>> BEGIN Data to use

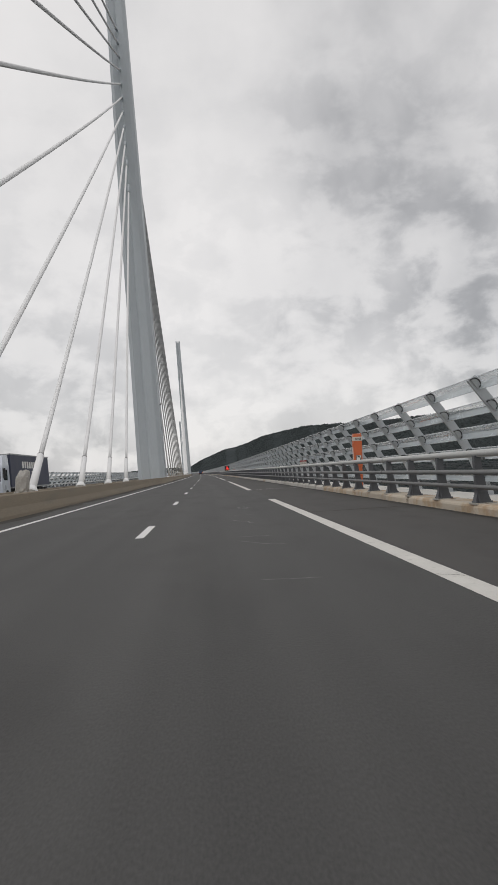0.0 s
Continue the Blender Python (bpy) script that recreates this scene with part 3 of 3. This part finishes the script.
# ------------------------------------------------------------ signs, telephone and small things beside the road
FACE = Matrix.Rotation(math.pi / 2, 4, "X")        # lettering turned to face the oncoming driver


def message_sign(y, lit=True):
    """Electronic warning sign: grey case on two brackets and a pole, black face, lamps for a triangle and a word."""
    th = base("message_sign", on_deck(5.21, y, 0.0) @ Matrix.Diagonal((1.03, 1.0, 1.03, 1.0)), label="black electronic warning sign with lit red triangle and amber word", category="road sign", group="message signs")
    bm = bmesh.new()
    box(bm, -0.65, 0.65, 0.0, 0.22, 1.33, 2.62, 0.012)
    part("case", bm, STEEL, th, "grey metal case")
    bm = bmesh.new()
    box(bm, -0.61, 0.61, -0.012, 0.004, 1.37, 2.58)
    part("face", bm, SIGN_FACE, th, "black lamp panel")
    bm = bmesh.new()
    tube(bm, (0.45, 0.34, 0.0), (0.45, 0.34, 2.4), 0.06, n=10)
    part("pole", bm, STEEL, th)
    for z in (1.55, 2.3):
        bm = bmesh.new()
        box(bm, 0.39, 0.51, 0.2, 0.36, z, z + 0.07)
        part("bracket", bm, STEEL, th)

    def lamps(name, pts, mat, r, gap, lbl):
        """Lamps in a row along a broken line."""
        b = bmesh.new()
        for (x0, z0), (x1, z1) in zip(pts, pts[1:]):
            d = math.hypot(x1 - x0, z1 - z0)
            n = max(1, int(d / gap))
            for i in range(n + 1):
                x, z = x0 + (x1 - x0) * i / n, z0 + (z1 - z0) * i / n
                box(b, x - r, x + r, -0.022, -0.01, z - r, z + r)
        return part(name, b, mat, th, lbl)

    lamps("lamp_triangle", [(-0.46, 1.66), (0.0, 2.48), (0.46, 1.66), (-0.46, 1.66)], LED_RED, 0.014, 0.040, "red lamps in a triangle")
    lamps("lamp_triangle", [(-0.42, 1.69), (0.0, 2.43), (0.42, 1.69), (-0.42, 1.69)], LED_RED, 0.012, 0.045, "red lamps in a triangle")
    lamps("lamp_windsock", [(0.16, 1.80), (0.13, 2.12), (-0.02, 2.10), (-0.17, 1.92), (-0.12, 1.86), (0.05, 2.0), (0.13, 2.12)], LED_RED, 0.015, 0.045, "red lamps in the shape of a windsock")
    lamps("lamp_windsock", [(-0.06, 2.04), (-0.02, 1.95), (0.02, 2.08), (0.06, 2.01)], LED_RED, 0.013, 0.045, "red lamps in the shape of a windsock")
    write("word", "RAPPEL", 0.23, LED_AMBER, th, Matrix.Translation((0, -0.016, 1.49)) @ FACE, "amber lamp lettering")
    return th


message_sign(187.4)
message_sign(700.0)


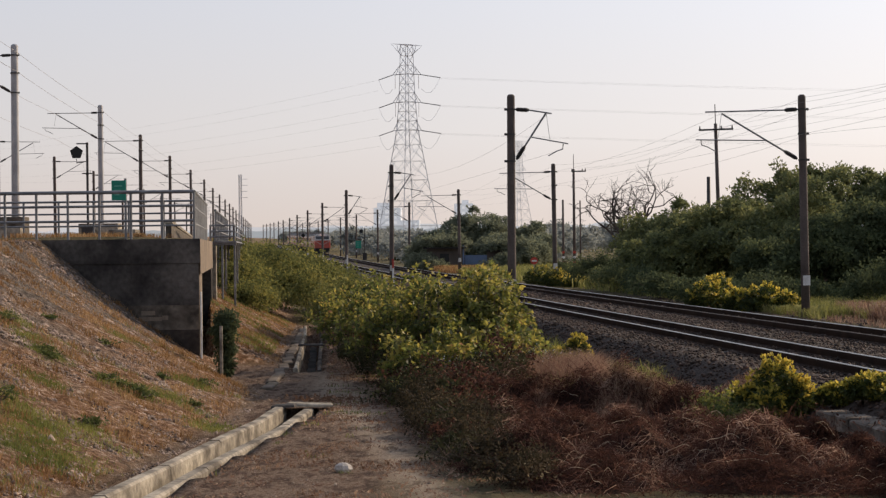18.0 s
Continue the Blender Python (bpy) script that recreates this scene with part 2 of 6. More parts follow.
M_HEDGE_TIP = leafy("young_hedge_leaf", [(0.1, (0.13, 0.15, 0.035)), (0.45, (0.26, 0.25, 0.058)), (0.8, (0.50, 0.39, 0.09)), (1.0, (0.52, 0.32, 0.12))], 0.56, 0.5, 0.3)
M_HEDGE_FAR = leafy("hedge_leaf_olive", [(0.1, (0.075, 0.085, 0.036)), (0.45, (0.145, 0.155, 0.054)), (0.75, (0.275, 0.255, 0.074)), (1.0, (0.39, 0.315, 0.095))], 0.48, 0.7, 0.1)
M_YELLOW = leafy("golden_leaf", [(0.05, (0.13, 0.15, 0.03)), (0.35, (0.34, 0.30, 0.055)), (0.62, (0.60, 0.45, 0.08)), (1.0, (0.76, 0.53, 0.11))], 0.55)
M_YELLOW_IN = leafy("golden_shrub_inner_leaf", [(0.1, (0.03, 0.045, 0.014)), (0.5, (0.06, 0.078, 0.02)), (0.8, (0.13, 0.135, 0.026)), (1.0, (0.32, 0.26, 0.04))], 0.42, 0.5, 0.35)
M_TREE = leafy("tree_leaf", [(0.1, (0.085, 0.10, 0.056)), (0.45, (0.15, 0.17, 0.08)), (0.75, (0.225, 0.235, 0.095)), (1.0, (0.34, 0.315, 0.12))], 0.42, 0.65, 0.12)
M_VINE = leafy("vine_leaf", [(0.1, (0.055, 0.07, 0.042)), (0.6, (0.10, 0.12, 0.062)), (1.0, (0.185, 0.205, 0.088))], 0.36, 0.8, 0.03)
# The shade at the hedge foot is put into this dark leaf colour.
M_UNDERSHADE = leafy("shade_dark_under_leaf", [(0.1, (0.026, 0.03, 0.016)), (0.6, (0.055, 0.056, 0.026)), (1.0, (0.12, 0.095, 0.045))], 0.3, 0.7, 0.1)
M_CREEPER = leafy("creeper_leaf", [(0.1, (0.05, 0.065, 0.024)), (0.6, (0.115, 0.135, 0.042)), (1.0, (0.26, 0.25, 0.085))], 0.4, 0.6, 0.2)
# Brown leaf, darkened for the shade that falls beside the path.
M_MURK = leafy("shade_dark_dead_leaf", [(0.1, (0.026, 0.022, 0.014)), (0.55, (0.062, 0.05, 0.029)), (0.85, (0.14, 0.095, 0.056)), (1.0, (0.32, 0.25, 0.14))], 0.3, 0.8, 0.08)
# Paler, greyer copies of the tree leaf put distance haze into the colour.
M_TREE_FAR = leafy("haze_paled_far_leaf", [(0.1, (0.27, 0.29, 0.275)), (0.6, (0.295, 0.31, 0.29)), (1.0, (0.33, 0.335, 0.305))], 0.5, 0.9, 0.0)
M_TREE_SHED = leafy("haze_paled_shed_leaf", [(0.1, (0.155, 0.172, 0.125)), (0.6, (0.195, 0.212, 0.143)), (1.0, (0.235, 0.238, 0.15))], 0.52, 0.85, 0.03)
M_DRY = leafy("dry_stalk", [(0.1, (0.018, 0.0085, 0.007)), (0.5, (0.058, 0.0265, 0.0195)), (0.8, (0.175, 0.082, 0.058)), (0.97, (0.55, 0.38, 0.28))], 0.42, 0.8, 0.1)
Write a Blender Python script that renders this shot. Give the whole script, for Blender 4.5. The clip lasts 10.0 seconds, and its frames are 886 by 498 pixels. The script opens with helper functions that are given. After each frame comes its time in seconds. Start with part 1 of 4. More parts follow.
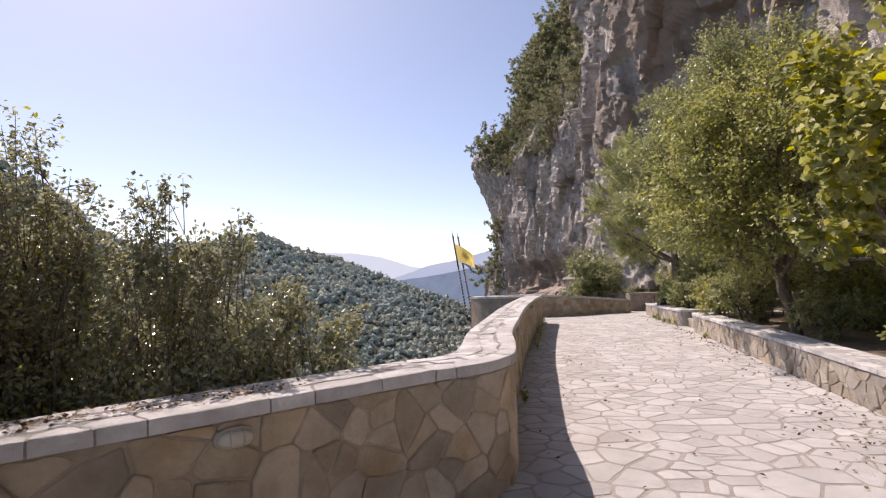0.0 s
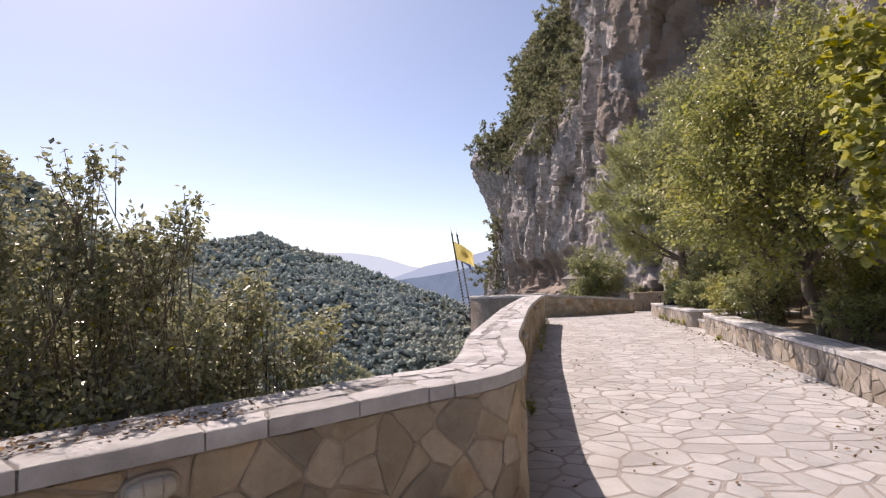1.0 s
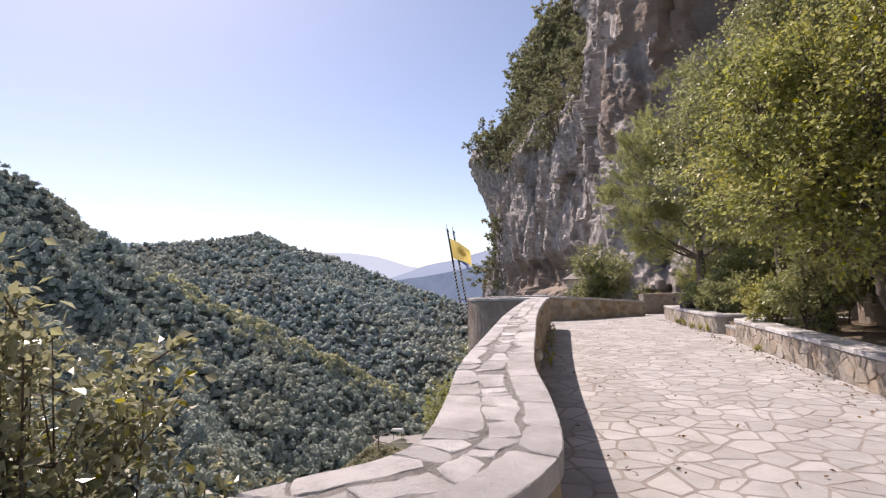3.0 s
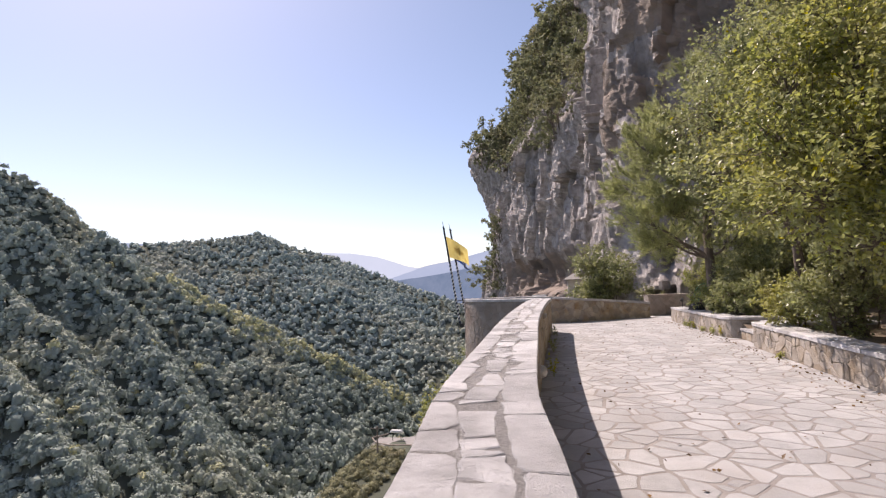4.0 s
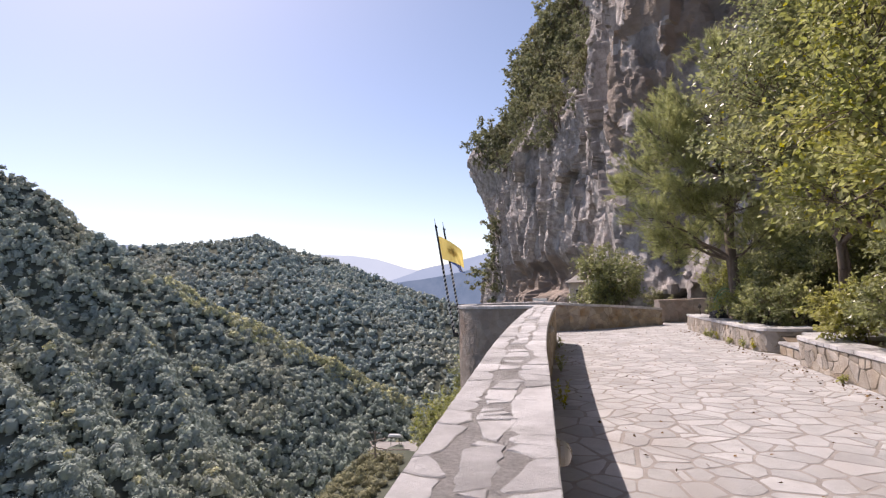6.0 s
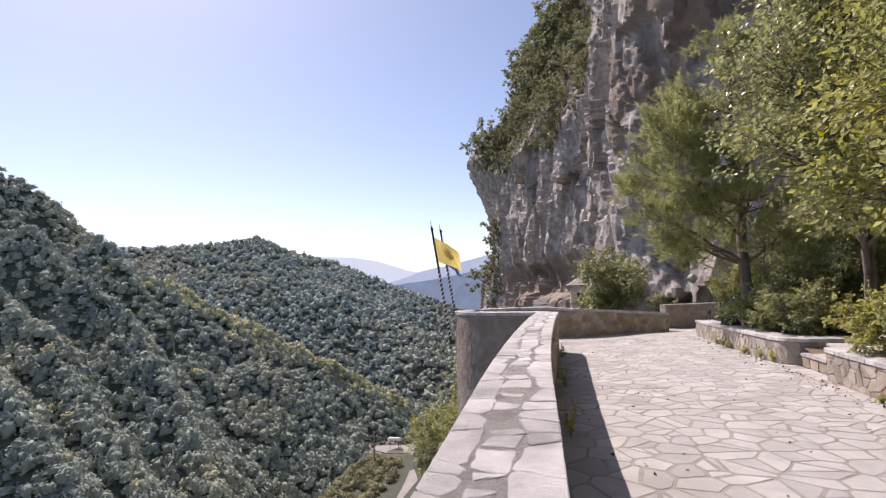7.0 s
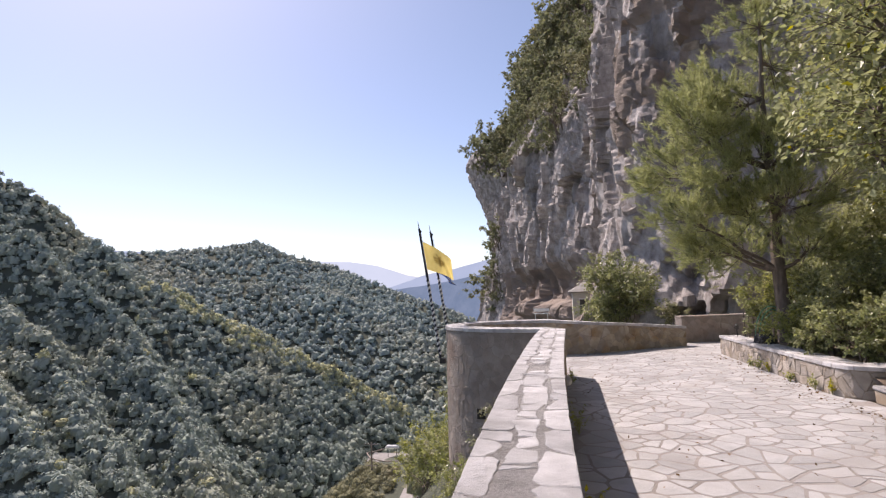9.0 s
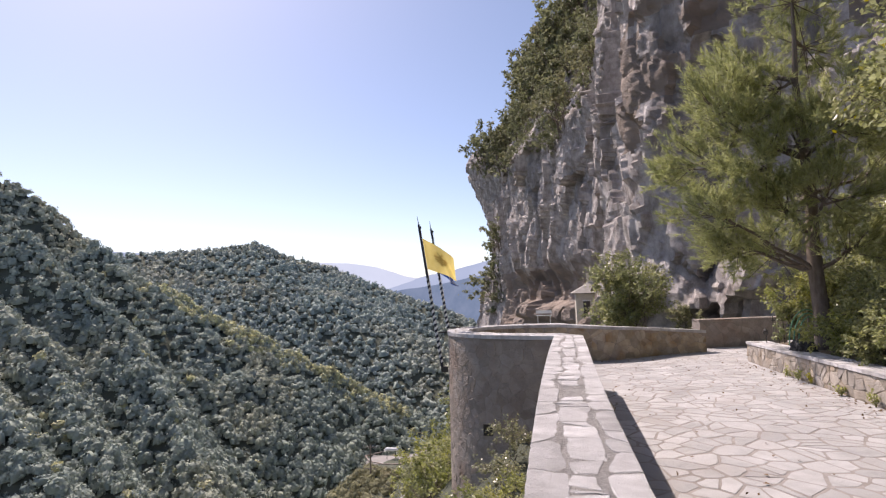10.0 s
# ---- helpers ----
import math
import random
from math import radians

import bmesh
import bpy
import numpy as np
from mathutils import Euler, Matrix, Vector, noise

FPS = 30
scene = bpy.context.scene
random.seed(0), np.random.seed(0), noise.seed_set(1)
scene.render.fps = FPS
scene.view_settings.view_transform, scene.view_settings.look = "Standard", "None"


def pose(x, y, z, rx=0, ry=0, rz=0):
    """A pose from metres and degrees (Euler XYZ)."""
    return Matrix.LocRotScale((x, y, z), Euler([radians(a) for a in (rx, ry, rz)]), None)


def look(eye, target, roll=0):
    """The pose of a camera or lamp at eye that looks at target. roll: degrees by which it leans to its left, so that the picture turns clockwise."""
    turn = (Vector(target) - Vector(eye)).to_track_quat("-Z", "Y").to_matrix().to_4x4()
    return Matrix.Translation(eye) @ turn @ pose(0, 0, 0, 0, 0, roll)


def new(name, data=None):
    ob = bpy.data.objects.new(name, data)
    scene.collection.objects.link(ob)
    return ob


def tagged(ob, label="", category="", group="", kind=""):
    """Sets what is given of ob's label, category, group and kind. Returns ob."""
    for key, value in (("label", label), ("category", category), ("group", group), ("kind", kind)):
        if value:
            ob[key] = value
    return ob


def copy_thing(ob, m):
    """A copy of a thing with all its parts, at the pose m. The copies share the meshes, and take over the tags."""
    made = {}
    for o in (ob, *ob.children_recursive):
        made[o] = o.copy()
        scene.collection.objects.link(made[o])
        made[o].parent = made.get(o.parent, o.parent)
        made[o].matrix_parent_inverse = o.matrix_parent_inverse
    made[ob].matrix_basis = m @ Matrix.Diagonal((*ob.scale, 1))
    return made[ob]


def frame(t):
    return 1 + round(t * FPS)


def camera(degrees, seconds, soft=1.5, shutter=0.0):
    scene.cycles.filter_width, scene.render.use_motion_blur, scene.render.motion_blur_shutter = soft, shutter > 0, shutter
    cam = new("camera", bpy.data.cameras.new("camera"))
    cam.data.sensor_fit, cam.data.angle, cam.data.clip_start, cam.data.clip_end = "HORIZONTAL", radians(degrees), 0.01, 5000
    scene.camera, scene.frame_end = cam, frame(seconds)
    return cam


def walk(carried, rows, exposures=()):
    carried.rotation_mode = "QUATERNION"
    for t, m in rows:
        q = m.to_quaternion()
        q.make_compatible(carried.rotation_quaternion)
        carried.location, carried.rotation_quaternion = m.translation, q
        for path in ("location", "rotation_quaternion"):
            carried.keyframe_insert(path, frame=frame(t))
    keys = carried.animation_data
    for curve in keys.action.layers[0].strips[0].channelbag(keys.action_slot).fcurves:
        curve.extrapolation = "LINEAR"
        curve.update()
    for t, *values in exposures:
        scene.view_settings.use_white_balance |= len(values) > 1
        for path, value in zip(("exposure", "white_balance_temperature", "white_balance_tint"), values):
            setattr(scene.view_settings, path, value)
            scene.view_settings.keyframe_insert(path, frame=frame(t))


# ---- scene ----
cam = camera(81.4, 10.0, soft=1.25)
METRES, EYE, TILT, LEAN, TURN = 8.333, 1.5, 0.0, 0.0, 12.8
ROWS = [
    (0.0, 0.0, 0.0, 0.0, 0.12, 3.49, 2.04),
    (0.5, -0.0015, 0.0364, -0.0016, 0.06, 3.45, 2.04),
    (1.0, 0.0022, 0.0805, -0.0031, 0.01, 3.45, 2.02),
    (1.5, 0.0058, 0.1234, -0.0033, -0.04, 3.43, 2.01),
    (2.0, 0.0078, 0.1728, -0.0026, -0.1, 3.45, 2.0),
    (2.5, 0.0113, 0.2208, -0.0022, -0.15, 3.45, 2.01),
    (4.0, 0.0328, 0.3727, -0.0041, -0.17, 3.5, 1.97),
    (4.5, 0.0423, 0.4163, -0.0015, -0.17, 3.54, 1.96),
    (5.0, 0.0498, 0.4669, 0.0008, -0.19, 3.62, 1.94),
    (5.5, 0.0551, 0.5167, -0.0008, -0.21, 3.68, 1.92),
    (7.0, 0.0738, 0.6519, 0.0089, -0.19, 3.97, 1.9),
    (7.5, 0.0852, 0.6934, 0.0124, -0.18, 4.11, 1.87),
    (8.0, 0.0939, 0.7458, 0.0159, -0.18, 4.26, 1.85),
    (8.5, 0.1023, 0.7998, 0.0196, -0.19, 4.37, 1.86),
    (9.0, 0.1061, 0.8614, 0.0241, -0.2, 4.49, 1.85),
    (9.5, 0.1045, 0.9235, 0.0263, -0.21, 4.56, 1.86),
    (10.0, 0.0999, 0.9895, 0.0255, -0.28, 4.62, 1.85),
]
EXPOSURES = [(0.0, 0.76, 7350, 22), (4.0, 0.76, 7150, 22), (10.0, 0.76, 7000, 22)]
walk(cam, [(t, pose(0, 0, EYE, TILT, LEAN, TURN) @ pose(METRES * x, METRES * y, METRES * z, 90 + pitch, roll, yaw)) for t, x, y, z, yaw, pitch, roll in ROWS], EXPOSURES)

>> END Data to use

-- Aim --
Give again only the lines from the one bearing "finishes the script." through the one bearing "return part(name, b, mat, th, lbl)", exactly as they stand.

-- Written solution --
Continue the Blender Python (bpy) script that recreates this scene with part 3 of 3. This part finishes the script.
# ------------------------------------------------------------ signs, telephone and small things beside the road
FACE = Matrix.Rotation(math.pi / 2, 4, "X")        # lettering turned to face the oncoming driver


def message_sign(y, lit=True):
    """Electronic warning sign: grey case on two brackets and a pole, black face, lamps for a triangle and a word."""
    th = base("message_sign", on_deck(5.21, y, 0.0) @ Matrix.Diagonal((1.03, 1.0, 1.03, 1.0)), label="black electronic warning sign with lit red triangle and amber word", category="road sign", group="message signs")
    bm = bmesh.new()
    box(bm, -0.65, 0.65, 0.0, 0.22, 1.33, 2.62, 0.012)
    part("case", bm, STEEL, th, "grey metal case")
    bm = bmesh.new()
    box(bm, -0.61, 0.61, -0.012, 0.004, 1.37, 2.58)
    part("face", bm, SIGN_FACE, th, "black lamp panel")
    bm = bmesh.new()
    tube(bm, (0.45, 0.34, 0.0), (0.45, 0.34, 2.4), 0.06, n=10)
    part("pole", bm, STEEL, th)
    for z in (1.55, 2.3):
        bm = bmesh.new()
        box(bm, 0.39, 0.51, 0.2, 0.36, z, z + 0.07)
        part("bracket", bm, STEEL, th)

    def lamps(name, pts, mat, r, gap, lbl):
        """Lamps in a row along a broken line."""
        b = bmesh.new()
        for (x0, z0), (x1, z1) in zip(pts, pts[1:]):
            d = math.hypot(x1 - x0, z1 - z0)
            n = max(1, int(d / gap))
            for i in range(n + 1):
                x, z = x0 + (x1 - x0) * i / n, z0 + (z1 - z0) * i / n
                box(b, x - r, x + r, -0.022, -0.01, z - r, z + r)
        return part(name, b, mat, th, lbl)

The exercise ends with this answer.